Safety Notes And Legit Sources If You’re Stuck
It’s easy to treat any CID like a normal link. That can backfire. You can end up pulling a file you didn’t mean to fetch, or a file you can’t legally download. If you can’t confirm the rights, stop and look for a legitimate copy through a library, publisher site, or an open archive.
If your goal is a public-domain book or an open paper, there are lots of places that don’t require IPFS at all today. You can often get a direct PDF or EPUB that downloads in seconds, plus you avoid gateway timeouts and peer churn.
- Use Public-Domain Libraries — Project Gutenberg and similar catalogs offer direct downloads for works in the public domain.
- Check Institutional Repositories — Many universities host open papers with stable links and clear licensing.
- Ask A Local Library — Many libraries provide ebook lending that keeps you on the right side of copyright.

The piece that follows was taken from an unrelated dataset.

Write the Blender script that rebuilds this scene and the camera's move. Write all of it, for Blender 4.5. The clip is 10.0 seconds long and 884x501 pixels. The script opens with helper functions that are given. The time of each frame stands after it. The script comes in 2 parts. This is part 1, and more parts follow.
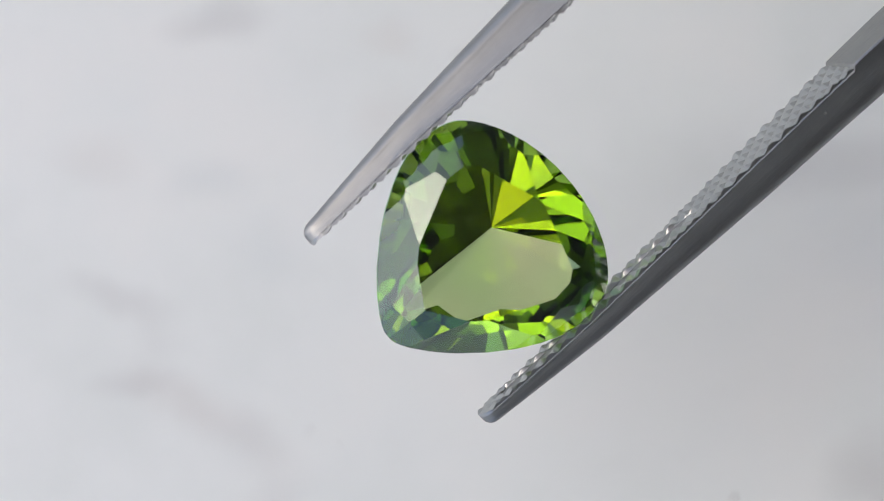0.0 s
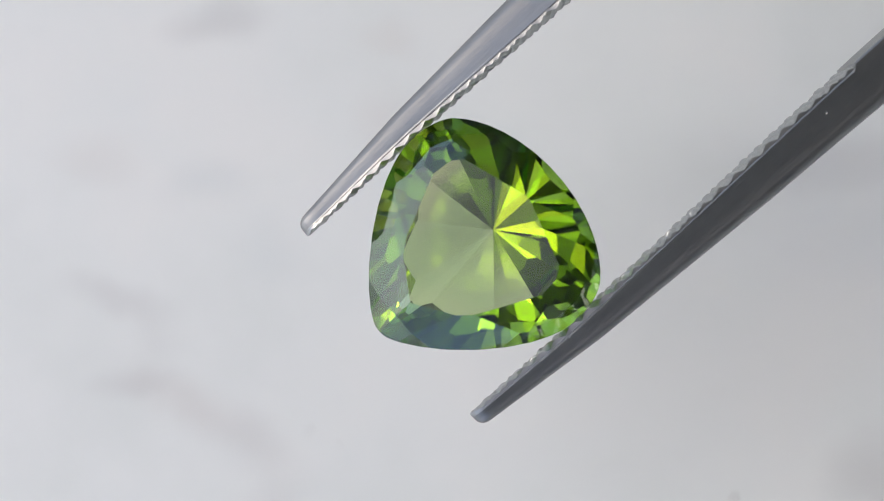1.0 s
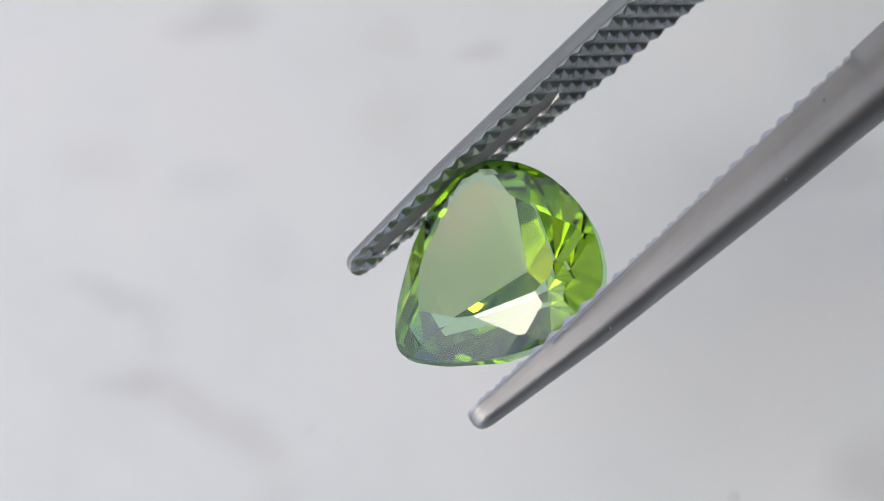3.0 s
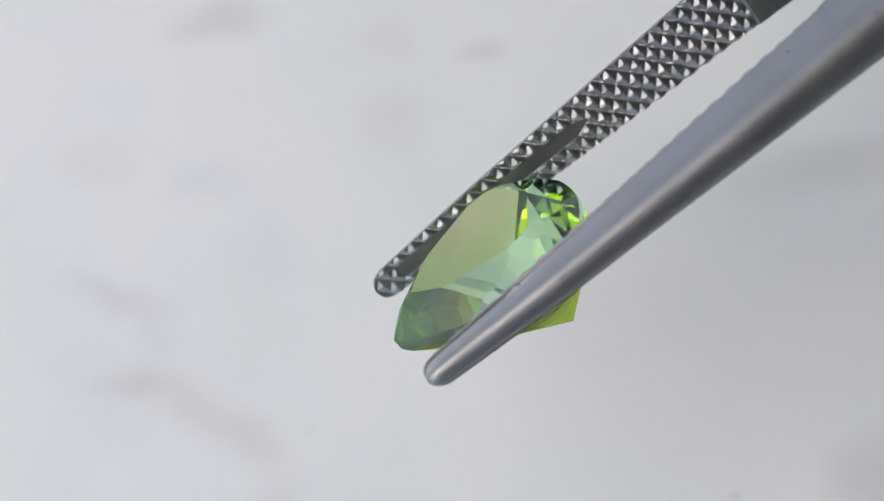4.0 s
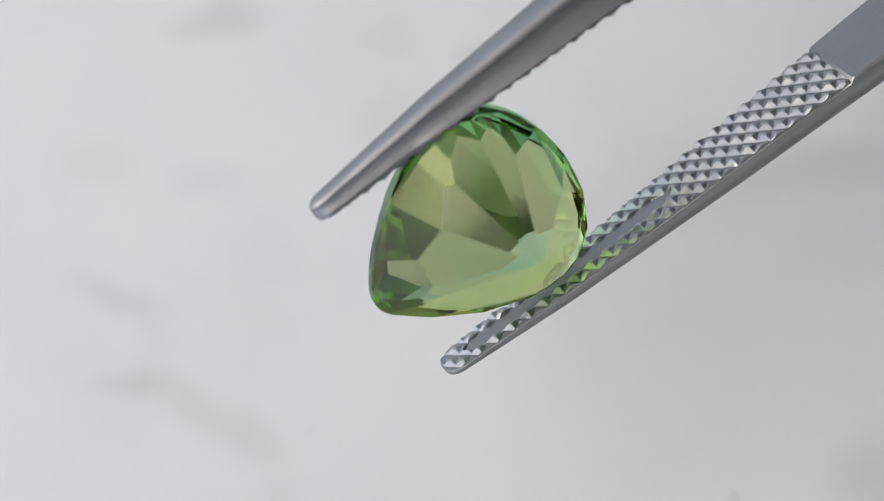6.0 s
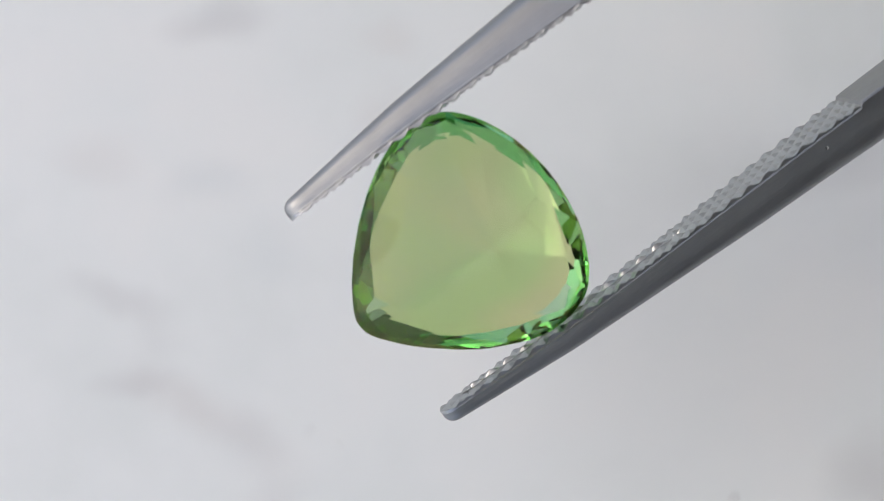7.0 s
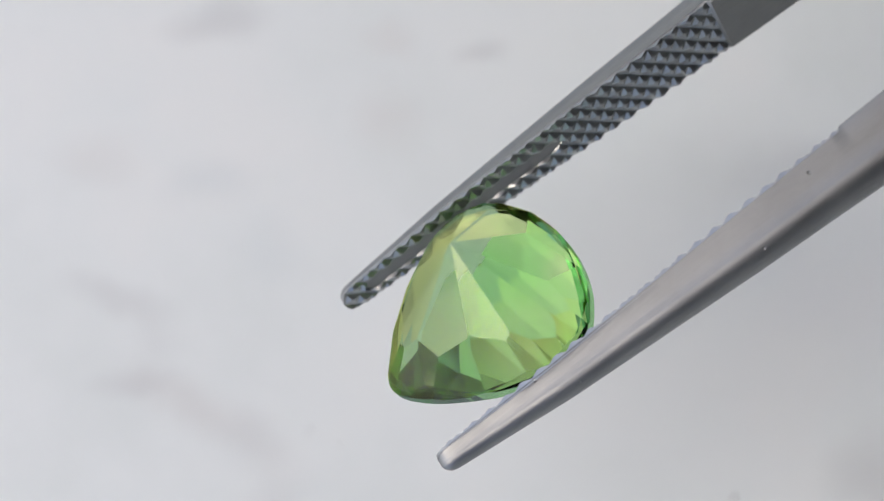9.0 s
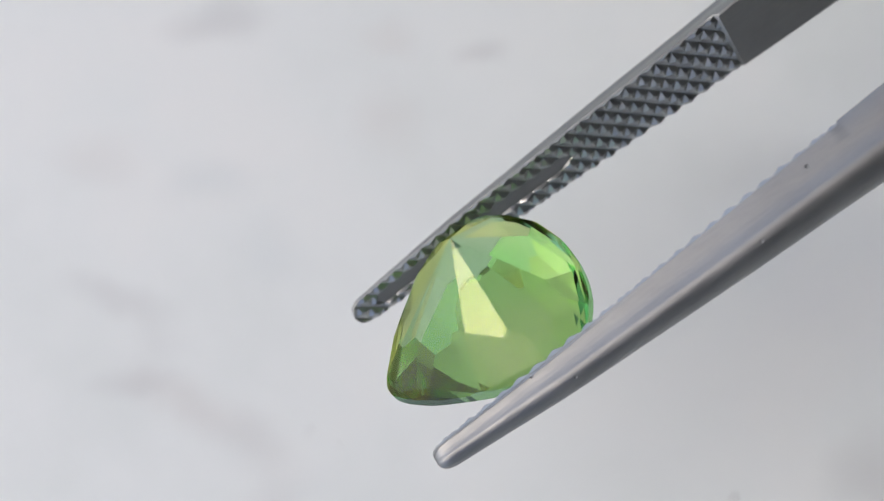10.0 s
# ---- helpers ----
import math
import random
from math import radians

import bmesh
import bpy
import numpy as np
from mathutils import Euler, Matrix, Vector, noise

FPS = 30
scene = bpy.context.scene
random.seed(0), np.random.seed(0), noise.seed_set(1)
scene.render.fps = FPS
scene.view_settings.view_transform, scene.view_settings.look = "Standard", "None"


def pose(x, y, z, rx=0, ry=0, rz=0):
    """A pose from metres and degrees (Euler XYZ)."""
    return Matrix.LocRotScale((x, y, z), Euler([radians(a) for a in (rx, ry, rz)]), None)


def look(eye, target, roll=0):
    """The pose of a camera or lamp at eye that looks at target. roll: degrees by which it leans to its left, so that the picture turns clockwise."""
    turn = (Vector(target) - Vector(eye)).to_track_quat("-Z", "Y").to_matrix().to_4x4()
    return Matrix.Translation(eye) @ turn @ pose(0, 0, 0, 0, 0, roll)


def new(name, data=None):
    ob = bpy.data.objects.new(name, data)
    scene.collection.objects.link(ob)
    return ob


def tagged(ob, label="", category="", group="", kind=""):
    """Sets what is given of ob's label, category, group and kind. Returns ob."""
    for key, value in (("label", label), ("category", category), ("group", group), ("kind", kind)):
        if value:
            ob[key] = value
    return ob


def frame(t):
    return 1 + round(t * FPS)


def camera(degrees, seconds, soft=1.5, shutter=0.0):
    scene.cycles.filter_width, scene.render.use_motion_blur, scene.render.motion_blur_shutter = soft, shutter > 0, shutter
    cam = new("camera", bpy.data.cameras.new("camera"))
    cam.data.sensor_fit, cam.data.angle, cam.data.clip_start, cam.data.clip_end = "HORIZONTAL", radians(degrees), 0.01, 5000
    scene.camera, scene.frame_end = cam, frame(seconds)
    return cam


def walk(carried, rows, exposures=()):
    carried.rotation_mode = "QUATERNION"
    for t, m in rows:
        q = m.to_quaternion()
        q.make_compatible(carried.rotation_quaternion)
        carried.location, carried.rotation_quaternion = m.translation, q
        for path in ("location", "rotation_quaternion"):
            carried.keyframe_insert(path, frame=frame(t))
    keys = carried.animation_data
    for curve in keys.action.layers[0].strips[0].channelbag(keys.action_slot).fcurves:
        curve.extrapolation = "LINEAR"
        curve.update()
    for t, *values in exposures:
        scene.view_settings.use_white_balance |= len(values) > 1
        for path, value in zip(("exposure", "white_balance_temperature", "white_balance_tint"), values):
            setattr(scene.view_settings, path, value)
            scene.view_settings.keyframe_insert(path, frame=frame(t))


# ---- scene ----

Back to troubleshooting: if you still feel stuck after running a local node, the next step is to test with a known legal CID that’s widely mirrored. If that test works, your setup is fine and the original CID likely has too few reachable providers right now. If that test fails too, work on your network and browser layer until normal IPFS content loads cleanly.
Once you’ve done that, you’ll have a way to fetch IPFS content that you’re allowed to access, even when anna’s archive can’t download ipfs through a public gateway.